The region of Turkestan is present in central Asia between the Gobi Desert and the Caspian Sea, and comprises Xinjiang, Kazakhstan, Kyrgyzstan, Tajikistan, Turkmenistan, and Uzbekistan. The Turkestan red pika is found in the mountains in western Xinjiang in China, and sporadically in the central Asian mountains such as the Pamir Mountains in Tajikistan, and the Tien Shan Mountains in southeastern Uzbekistan, Kyrgyzstan, and southeastern Kazakhstan. It is also probably found in northern Afghanistan. It is considered to be commonly found in the Iskanderkul Lake area of Tajikistan, and the Great Alma-Ata Lake area in Kazakhstan. Its range is allopatric with that of the Chinese red pika.

It is a rock-dwelling pika which usually inhabits talus deposits (collection of broken rock pieces at the base of cliffs, volcanoes, or valley shoulders, accumulated due to periodic rockfall from adjacent cliff faces) and takes shelter in large boulders. It is typically found at moderate elevations of less than 3000 m from sea level, despite the availability of the talus environment.

== Behavior and ecology ==
The Turkestan red pika is a diurnal species, and is more active at dusk than at dawn.
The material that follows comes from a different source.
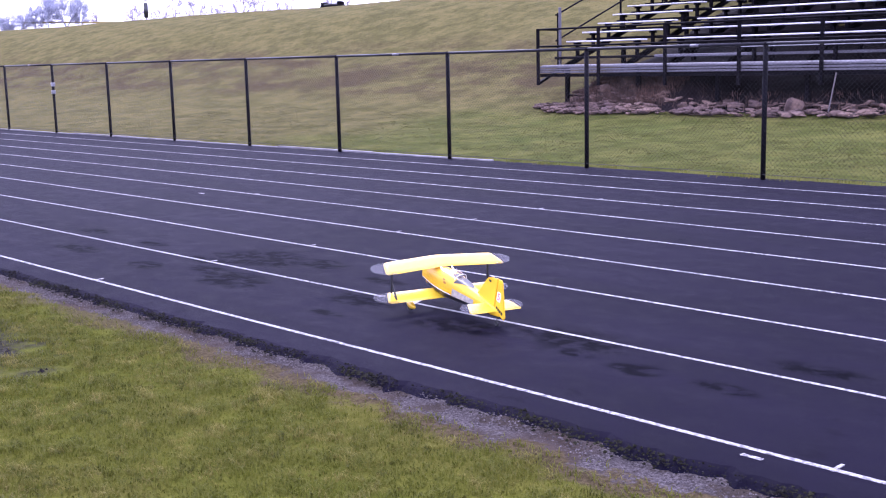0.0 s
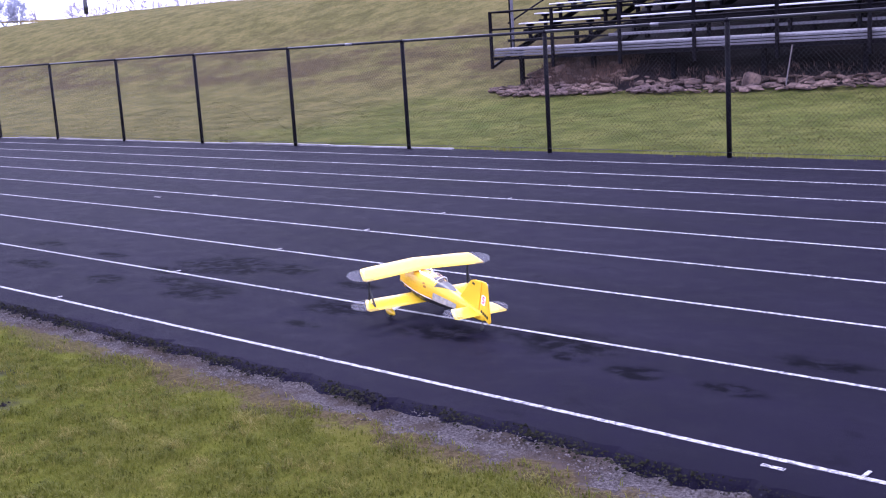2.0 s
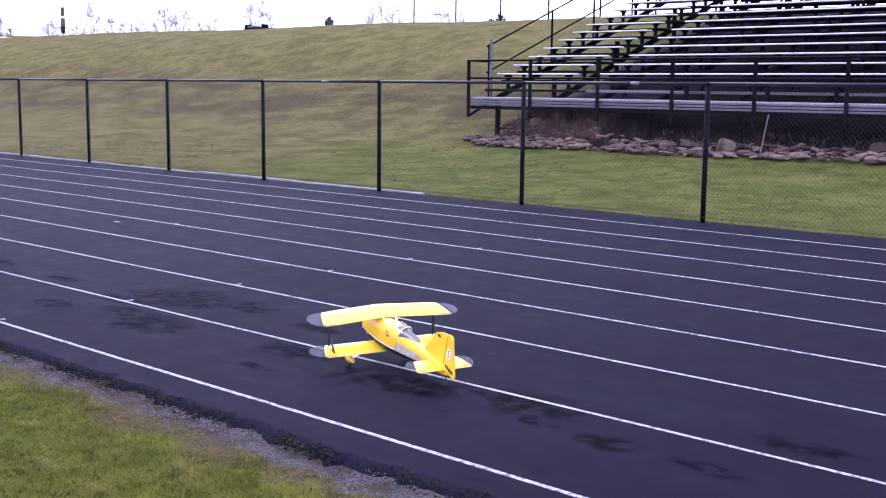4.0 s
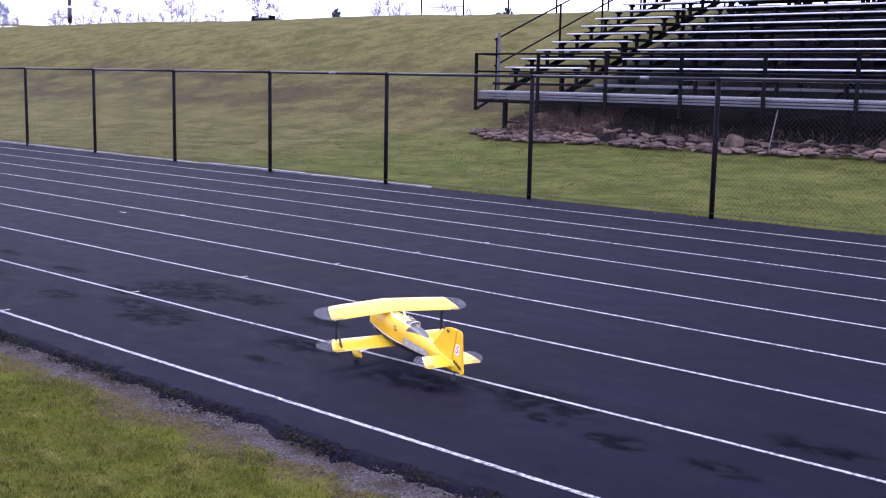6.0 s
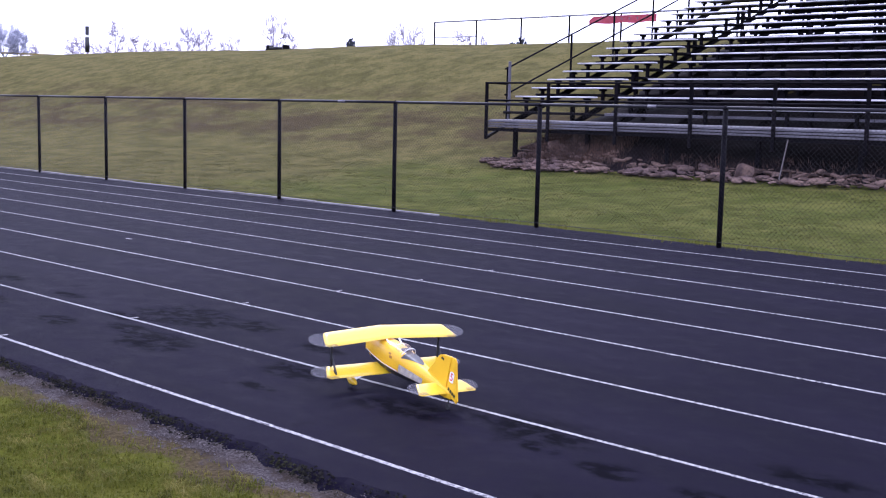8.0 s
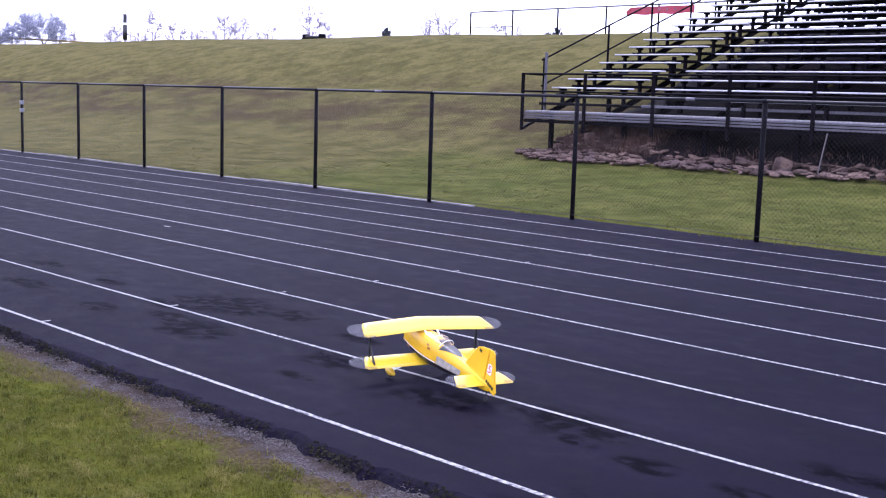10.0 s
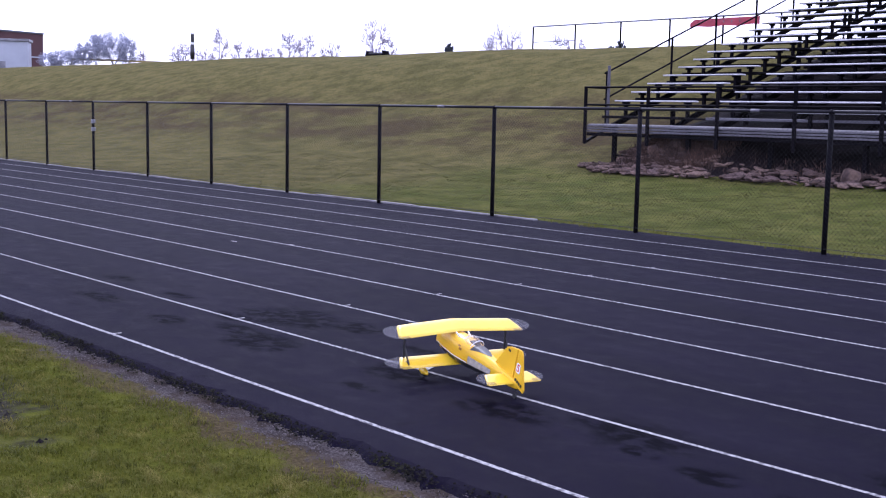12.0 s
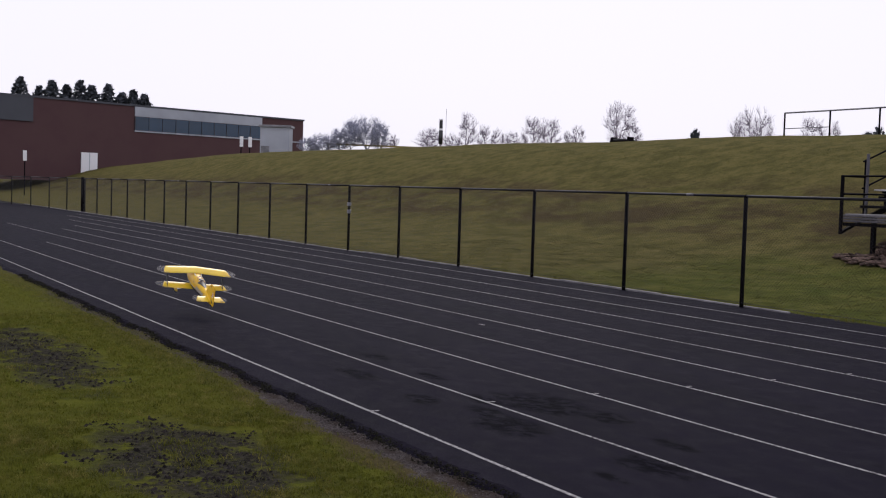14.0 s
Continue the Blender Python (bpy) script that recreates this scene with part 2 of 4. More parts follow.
def brick_material():
    m, k, b, co, xyz = blank("brick_wall", 0.9)
    tex = k.n.new("ShaderNodeTexBrick")
    tex.inputs["Scale"].default_value = 1.0
    tex.inputs["Brick Width"].default_value, tex.inputs["Row Height"].default_value = 0.6, 0.2
    tex.inputs["Color1"].default_value = (0.082, 0.023, 0.029, 1)
    tex.inputs["Color2"].default_value = (0.066, 0.019, 0.024, 1)
    tex.inputs["Mortar"].default_value = (0.075, 0.036, 0.038, 1)
    k.l.new(co, tex.inputs["Vector"])
    col = k.mix(k.math('MULTIPLY', k.ramp(k.noise(co, 0.35, 4), 0.4, 0.7), 0.4), tex.outputs[0], (0.060, 0.023, 0.030))
    k.l.new(col, b.inputs["Base Color"])
    return m


TURF, TRACK, LINE = turf_material(), track_material(), line_material()
BLADE = blade_material("grass_blade", (0.068, 0.076, 0.008), (0.102, 0.108, 0.015), (0.140, 0.120, 0.033))
FAR_BLADE = blade_material("bank_grass_blade", (0.044, 0.050, 0.011), (0.085, 0.086, 0.022), (0.112, 0.096, 0.034))
DRY_STALK = mat("dry_stalk", (0.088, 0.054, 0.041), 0.9, 0.0, 0.3, 20, island=0.6, second=(0.060, 0.040, 0.032), second_scale=2.0, spec=0.05)
BLACK_PIPE = mat("black_coated_steel", (0.0045, 0.0042, 0.0058), 0.5, 0.0, 0.3, 12, second=(0.007, 0.0065, 0.009), second_scale=5, spec=0.03)
# lighter than the posts' coating: the sky's reflection is put into the base colour
RAIL_PIPE = mat("sky_lit_black_rail", (0.014, 0.013, 0.018), 0.45, 0.0, 0.3, 9, second=(0.008, 0.0075, 0.011), second_scale=1.2, spec=0.15)
WIRE = mat("chain_link_wire", (0.016, 0.015, 0.015), 0.5, 0.3, 0.2, 20)
GALV = mat("galvanised_steel", (0.22, 0.22, 0.24), 0.5, 0.4, 0.2, 9, second=(0.15, 0.15, 0.165))
ALU = mat("weathered_aluminium", (0.52, 0.51, 0.54), 0.45, 0.2, 0.15, 14, second=(0.40, 0.39, 0.42), second_scale=2.5, objrand=0.12)
FASCIA = mat("dull_fascia", (0.105, 0.10, 0.118), 0.55, 0.2, 0.2, 12, second=(0.075, 0.07, 0.085), second_scale=1.5)
DECK_ALU = mat("scuffed_deck_metal", (0.20, 0.19, 0.197), 0.5, 0.2, 0.2, 12, second=(0.16, 0.155, 0.175), second_scale=2.0, objrand=0.2)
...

It lives in families consisting of the adult male, adult female and, during the reproductive season, their young. The population levels tend to remain constant each year. It has a low population density of 12 to 20 individuals, or 3 to 3.5 families, per hectare. Adjacent family territory centres are generally separated by 50 to 100 m, but can be as close as 20 to 30 m. Like other pika species, it is a generalist herbivore, and stores vegetation in the form of hayplies (piles of grass, legumes, or other herbaceous plants that serve as animal fodder). However, unlike most other pikas, it does not feed in open meadows, but in an area of within 2 m from the talus-vegetation edge. They have wide home ranges and can find sufficient food, as the vegetation on the talus is widely dispersed.

The female has a low fertility rate, and generally produces two litters each year, with two to six (averaging 4.2) young, during the breeding season from spring to summer. The offspring are not reproductively active in their birth summer. Throughout much of the summer after their birth, the young live with their parents and forage on vegetation stored by them. During the following winter most juveniles live with their parents. The adult male and the female are rarely seen together during autumn, even though they have a mutual home range.

The stoat (Mustela erminea) is a major predator, and 19% of its feces were found to contain furs of the Turkestan red pika.

== Status and conservation ==
Since 1996, the Turkestan red pika is rated as a species of least concern on the IUCN Red List of Endangered Species. This is because although it has a patchy distribution, it is a widespread species in suitable habitat. It also has a stable population trend. There are no known major threats to the species, although low population density and low fertility rates are possible reasons for concern. At one time it used to be trapped for its fur, but that practice has now stopped. It is considered a near threatened species by the Chinese authorities in its distribution in that country.